The big one that just got away – a beautiful, probably male dorado with amazing rainbow colours…


…and the one that didn’t.  A smaller female we think



The morning haul of flying fish – fried in olive oil, they made a delicious breakfast


As we neared Cape Verde we saw squadrons of these fish flying around


Sal sighted.  We had a cautious arrival, as the buoyage lights don’t always work and there have been many recent changes


Palmeira harbour. Spellbinder is the only yacht with a burgee, now that there aren’t any British yachts present! There is considerable surf in the background


Tuna market on the quayside – gory!



The editor at work



All set for Cape Verde

After a short break back in UK to catch up with family and the real world (I do hate November weather in UK though, and all my prejudices about it being too cold and wet were dutifully reinforced), I have spent the last few days gathering crew and preparing for what should be a 5 day trip downwind to Cape Verde.  We depart tomorrow, Monday 12th November, for Sal – the most northeastern island of the archipelago.

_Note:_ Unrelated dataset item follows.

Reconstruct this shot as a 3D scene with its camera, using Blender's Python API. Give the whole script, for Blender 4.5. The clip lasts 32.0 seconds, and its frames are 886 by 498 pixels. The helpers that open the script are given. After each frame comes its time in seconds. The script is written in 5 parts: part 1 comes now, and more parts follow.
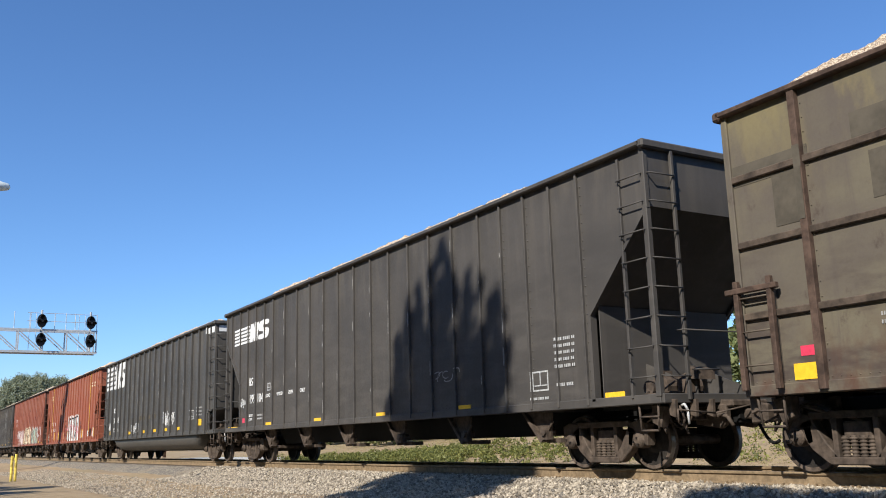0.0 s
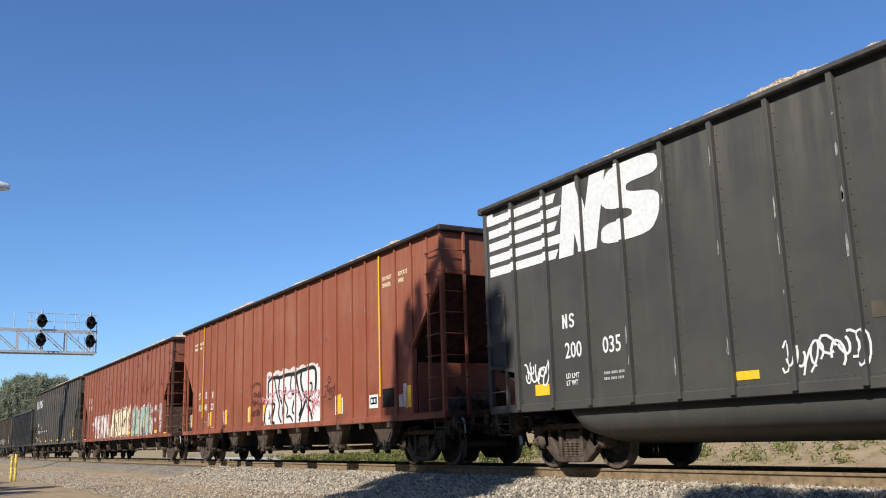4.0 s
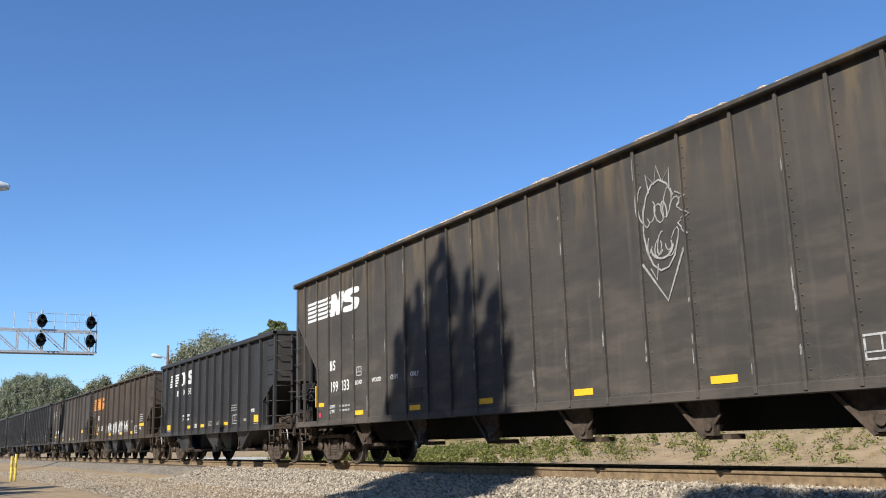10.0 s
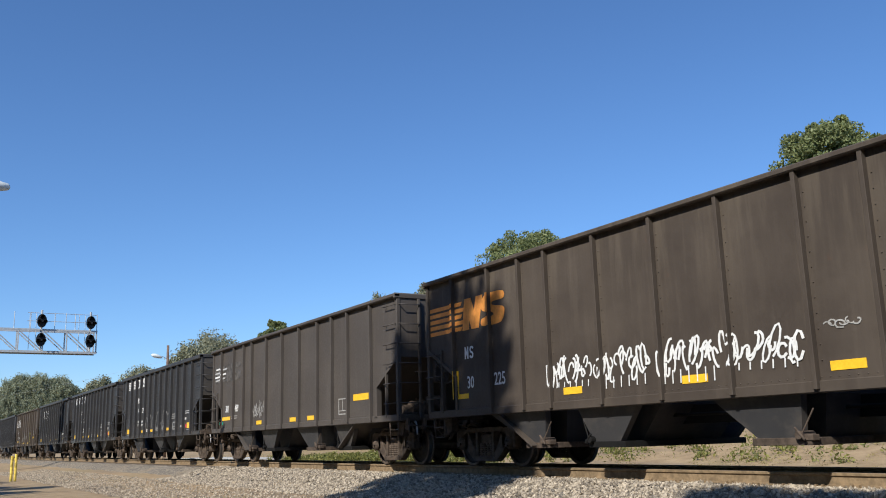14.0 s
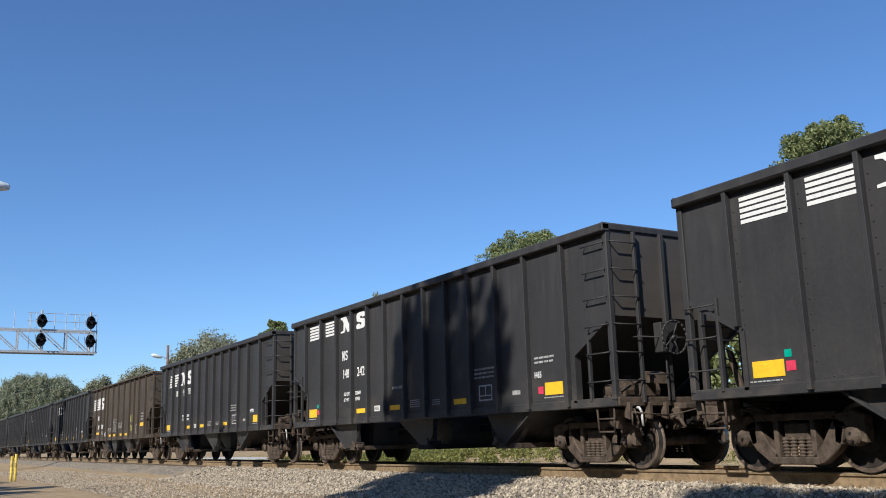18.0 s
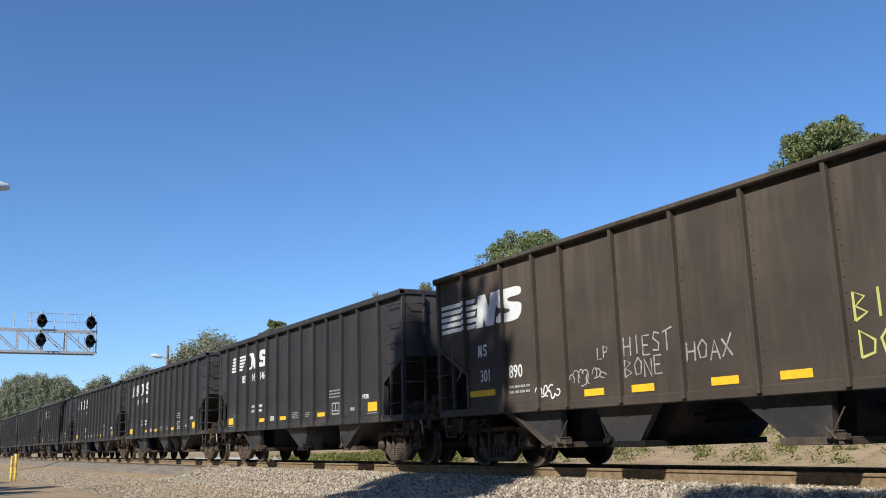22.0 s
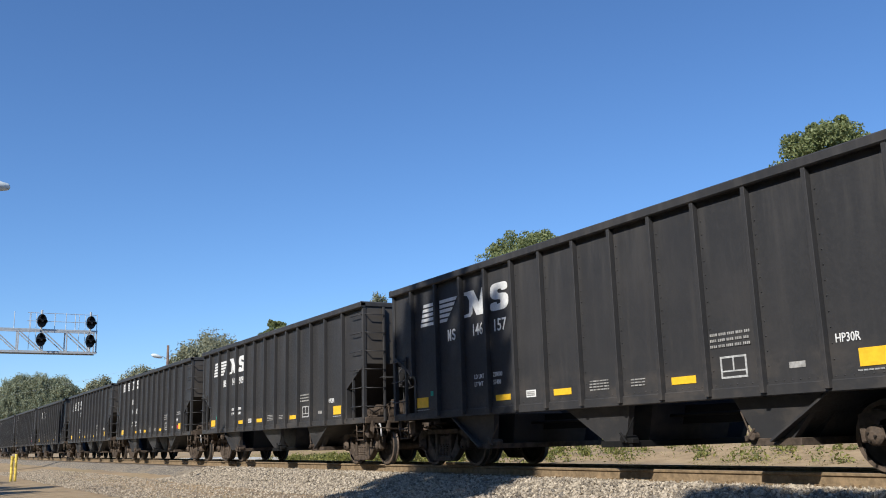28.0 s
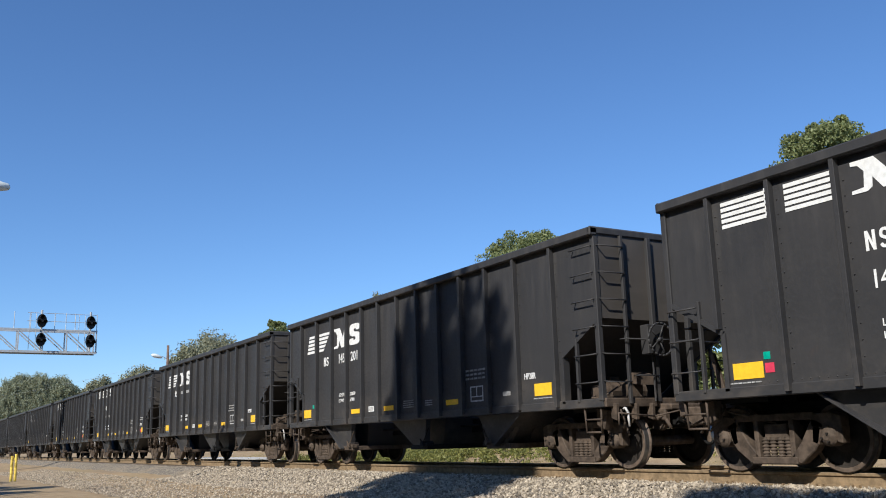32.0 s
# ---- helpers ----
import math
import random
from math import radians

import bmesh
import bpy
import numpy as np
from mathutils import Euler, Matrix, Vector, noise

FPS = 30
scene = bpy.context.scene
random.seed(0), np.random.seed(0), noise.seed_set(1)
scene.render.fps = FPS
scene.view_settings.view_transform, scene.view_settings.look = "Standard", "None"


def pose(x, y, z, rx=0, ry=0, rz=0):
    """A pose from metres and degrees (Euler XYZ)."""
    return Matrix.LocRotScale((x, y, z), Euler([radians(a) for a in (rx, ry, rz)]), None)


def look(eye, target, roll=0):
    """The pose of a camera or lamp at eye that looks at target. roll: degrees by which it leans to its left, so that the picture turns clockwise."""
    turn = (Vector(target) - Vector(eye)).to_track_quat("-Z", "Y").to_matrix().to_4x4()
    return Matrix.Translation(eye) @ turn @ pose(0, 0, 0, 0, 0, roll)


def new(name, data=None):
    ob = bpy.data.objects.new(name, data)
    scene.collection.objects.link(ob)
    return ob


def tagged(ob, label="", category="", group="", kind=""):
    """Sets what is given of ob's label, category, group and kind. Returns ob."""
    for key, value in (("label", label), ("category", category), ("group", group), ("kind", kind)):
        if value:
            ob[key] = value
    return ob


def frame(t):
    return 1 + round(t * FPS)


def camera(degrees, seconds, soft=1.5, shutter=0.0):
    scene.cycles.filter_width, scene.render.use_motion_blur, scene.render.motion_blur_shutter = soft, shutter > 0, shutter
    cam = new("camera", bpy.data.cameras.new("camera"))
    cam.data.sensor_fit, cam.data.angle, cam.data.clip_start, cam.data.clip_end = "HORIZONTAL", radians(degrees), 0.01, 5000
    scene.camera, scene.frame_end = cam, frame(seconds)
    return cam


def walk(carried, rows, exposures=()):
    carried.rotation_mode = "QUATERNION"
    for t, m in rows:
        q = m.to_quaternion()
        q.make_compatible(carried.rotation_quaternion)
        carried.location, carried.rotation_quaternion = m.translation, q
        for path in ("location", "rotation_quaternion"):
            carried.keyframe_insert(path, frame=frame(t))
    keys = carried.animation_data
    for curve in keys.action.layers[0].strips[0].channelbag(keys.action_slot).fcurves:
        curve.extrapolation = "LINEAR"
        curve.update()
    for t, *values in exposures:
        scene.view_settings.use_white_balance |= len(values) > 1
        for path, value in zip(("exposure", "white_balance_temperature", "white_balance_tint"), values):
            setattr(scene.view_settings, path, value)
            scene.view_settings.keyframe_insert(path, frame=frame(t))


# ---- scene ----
# Coordinates: x along the track (the train runs towards +x), y away from the camera,
# z up from the top of the rails; the track's centre line is y = 0.
EYE = Vector((0.08, -11.58, 0.575))
PITCH, YAW, ROLL = radians(11.892), radians(58.978), -1.626
AHEAD = Vector((-math.sin(YAW) * math.cos(PITCH), math.cos(YAW) * math.cos(PITCH), math.sin(PITCH)))
cam = camera(52.21, 32.0, soft=1.0)
walk(cam, [(0.0, look(EYE, EYE + AHEAD, ROLL)), (32.0, look(EYE, EYE + AHEAD, ROLL))],
     exposures=[(t, e, 5450, 10) for t, e in ((0.0, 0.52), (1.0, 0.54), (2.0, 0.47), (3.5, 0.37), (5.0, 0.26), (6.0, 0.18), (7.0, 0.29), (8.0, 0.24), (9.0, 0.29),
                                              (10.0, 0.5), (11.0, 0.42), (12.0, 0.38), (13.0, 0.33), (17.0, 0.31), (21.0, 0.34), (25.0, 0.34), (28.0, 0.35), (32.0, 0.34))])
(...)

My good friend Crispin arrived on Friday evening and on Saturday we sailed over to Gran Canaria and Puerto Mogan to pick up Simon, who had been cycling on the island. Our trip across was quite fruity – a maximum of 24 knots true, but we were hard on the wind and swell for the best part of 5 hours before it stopped completely as we reached the lee of Gran Canaria. The camera does tend to lie when you take photos of fairly boisterous conditions (the seas flatten somehow) and the photo below doesn’t fully convey what we ploughed through, let alone the water we shipped – but at least the sun was out!